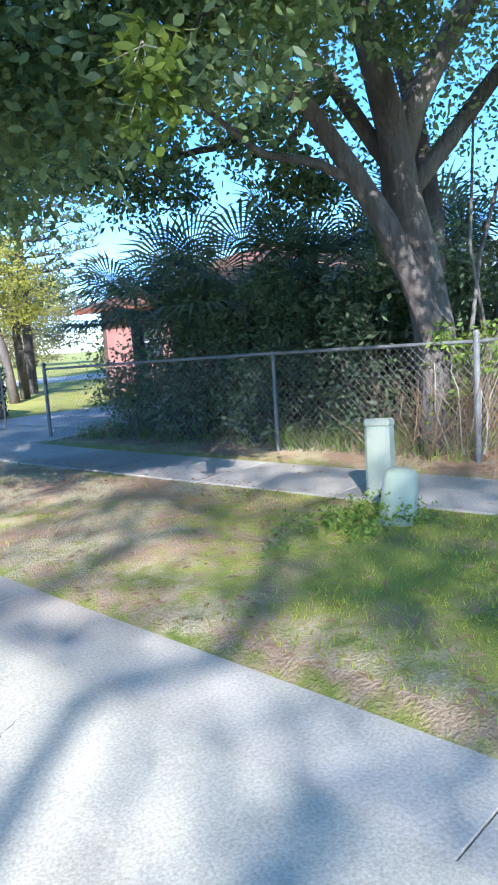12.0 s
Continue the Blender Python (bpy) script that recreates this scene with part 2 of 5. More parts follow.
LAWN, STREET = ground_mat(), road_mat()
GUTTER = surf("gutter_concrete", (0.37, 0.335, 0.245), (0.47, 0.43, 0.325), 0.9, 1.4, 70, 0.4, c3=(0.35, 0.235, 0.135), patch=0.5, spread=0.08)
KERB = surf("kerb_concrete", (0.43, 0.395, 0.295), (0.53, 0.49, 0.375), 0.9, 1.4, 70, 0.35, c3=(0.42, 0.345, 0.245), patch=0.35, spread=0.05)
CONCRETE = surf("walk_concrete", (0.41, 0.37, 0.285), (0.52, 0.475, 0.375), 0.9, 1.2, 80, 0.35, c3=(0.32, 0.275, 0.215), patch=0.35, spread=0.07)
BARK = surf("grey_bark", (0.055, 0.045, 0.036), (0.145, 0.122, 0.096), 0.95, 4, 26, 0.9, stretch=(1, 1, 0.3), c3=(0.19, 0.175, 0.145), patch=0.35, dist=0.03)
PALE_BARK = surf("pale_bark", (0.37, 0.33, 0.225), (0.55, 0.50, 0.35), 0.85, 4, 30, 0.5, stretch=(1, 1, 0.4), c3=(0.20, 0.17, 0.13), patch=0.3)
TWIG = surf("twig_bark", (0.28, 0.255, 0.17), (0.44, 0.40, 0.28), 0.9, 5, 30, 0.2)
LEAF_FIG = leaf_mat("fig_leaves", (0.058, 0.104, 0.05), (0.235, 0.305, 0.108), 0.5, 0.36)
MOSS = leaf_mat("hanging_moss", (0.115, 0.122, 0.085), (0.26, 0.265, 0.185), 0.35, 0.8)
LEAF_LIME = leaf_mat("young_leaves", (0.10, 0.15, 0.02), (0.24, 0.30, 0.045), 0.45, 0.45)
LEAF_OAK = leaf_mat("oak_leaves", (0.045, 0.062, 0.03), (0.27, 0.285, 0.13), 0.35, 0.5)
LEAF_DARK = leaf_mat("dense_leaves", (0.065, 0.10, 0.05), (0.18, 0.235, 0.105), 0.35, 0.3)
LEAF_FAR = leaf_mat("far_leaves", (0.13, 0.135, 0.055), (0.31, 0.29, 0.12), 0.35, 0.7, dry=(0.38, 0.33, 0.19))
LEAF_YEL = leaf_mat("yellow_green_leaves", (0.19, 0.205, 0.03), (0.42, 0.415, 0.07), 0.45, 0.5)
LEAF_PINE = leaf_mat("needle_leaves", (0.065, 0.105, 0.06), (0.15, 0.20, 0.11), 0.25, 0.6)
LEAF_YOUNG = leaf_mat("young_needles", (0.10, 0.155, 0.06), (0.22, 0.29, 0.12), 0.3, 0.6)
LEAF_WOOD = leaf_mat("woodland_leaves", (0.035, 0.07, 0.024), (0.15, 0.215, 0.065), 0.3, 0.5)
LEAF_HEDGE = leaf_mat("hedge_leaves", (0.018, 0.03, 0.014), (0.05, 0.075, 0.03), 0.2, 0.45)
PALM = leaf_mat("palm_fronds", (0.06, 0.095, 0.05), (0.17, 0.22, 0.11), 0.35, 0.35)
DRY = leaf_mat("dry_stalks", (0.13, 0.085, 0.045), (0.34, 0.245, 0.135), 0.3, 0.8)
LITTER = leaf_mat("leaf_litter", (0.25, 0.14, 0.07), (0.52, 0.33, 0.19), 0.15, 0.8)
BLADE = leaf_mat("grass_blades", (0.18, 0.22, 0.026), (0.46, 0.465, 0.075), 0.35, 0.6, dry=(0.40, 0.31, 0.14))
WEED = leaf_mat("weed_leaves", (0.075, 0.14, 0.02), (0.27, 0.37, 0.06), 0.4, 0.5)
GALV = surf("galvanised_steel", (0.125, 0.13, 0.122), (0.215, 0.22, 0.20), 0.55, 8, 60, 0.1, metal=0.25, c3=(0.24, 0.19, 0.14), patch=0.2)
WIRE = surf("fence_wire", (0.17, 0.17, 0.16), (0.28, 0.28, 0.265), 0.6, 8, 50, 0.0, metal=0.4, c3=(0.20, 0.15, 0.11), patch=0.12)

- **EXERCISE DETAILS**
Write out the data precisely as given, excluding the pictures.

- **ANSWER TO THE EXERCISE**
12.0 s
Continue the Blender Python (bpy) script that recreates this scene with part 2 of 5. More parts follow.
LAWN, STREET = ground_mat(), road_mat()
GUTTER = surf("gutter_concrete", (0.37, 0.335, 0.245), (0.47, 0.43, 0.325), 0.9, 1.4, 70, 0.4, c3=(0.35, 0.235, 0.135), patch=0.5, spread=0.08)
KERB = surf("kerb_concrete", (0.43, 0.395, 0.295), (0.53, 0.49, 0.375), 0.9, 1.4, 70, 0.35, c3=(0.42, 0.345, 0.245), patch=0.35, spread=0.05)
CONCRETE = surf("walk_concrete", (0.41, 0.37, 0.285), (0.52, 0.475, 0.375), 0.9, 1.2, 80, 0.35, c3=(0.32, 0.275, 0.215), patch=0.35, spread=0.07)
BARK = surf("grey_bark", (0.055, 0.045, 0.036), (0.145, 0.122, 0.096), 0.95, 4, 26, 0.9, stretch=(1, 1, 0.3), c3=(0.19, 0.175, 0.145), patch=0.35, dist=0.03)
PALE_BARK = surf("pale_bark", (0.37, 0.33, 0.225), (0.55, 0.50, 0.35), 0.85, 4, 30, 0.5, stretch=(1, 1, 0.4), c3=(0.20, 0.17, 0.13), patch=0.3)
TWIG = surf("twig_bark", (0.28, 0.255, 0.17), (0.44, 0.40, 0.28), 0.9, 5, 30, 0.2)
LEAF_FIG = leaf_mat("fig_leaves", (0.058, 0.104, 0.05), (0.235, 0.305, 0.108), 0.5, 0.36)
MOSS = leaf_mat("hanging_moss", (0.115, 0.122, 0.085), (0.26, 0.265, 0.185), 0.35, 0.8)
LEAF_LIME = leaf_mat("young_leaves", (0.10, 0.15, 0.02), (0.24, 0.30, 0.045), 0.45, 0.45)
LEAF_OAK = leaf_mat("oak_leaves", (0.045, 0.062, 0.03), (0.27, 0.285, 0.13), 0.35, 0.5)
LEAF_DARK = leaf_mat("dense_leaves", (0.065, 0.10, 0.05), (0.18, 0.235, 0.105), 0.35, 0.3)
LEAF_FAR = leaf_mat("far_leaves", (0.13, 0.135, 0.055), (0.31, 0.29, 0.12), 0.35, 0.7, dry=(0.38, 0.33, 0.19))
LEAF_YEL = leaf_mat("yellow_green_leaves", (0.19, 0.205, 0.03), (0.42, 0.415, 0.07), 0.45, 0.5)
LEAF_PINE = leaf_mat("needle_leaves", (0.065, 0.105, 0.06), (0.15, 0.20, 0.11), 0.25, 0.6)
LEAF_YOUNG = leaf_mat("young_needles", (0.10, 0.155, 0.06), (0.22, 0.29, 0.12), 0.3, 0.6)
LEAF_WOOD = leaf_mat("woodland_leaves", (0.035, 0.07, 0.024), (0.15, 0.215, 0.065), 0.3, 0.5)
LEAF_HEDGE = leaf_mat("hedge_leaves", (0.018, 0.03, 0.014), (0.05, 0.075, 0.03), 0.2, 0.45)
PALM = leaf_mat("palm_fronds", (0.06, 0.095, 0.05), (0.17, 0.22, 0.11), 0.35, 0.35)
DRY = leaf_mat("dry_stalks", (0.13, 0.085, 0.045), (0.34, 0.245, 0.135), 0.3, 0.8)
LITTER = leaf_mat("leaf_litter", (0.25, 0.14, 0.07), (0.52, 0.33, 0.19), 0.15, 0.8)
BLADE = leaf_mat("grass_blades", (0.18, 0.22, 0.026), (0.46, 0.465, 0.075), 0.35, 0.6, dry=(0.40, 0.31, 0.14))
WEED = leaf_mat("weed_leaves", (0.075, 0.14, 0.02), (0.27, 0.37, 0.06), 0.4, 0.5)
GALV = surf("galvanised_steel", (0.125, 0.13, 0.122), (0.215, 0.22, 0.20), 0.55, 8, 60, 0.1, metal=0.25, c3=(0.24, 0.19, 0.14), patch=0.2)
WIRE = surf("fence_wire", (0.17, 0.17, 0.16), (0.28, 0.28, 0.265), 0.6, 8, 50, 0.0, metal=0.4, c3=(0.20, 0.15, 0.11), patch=0.12)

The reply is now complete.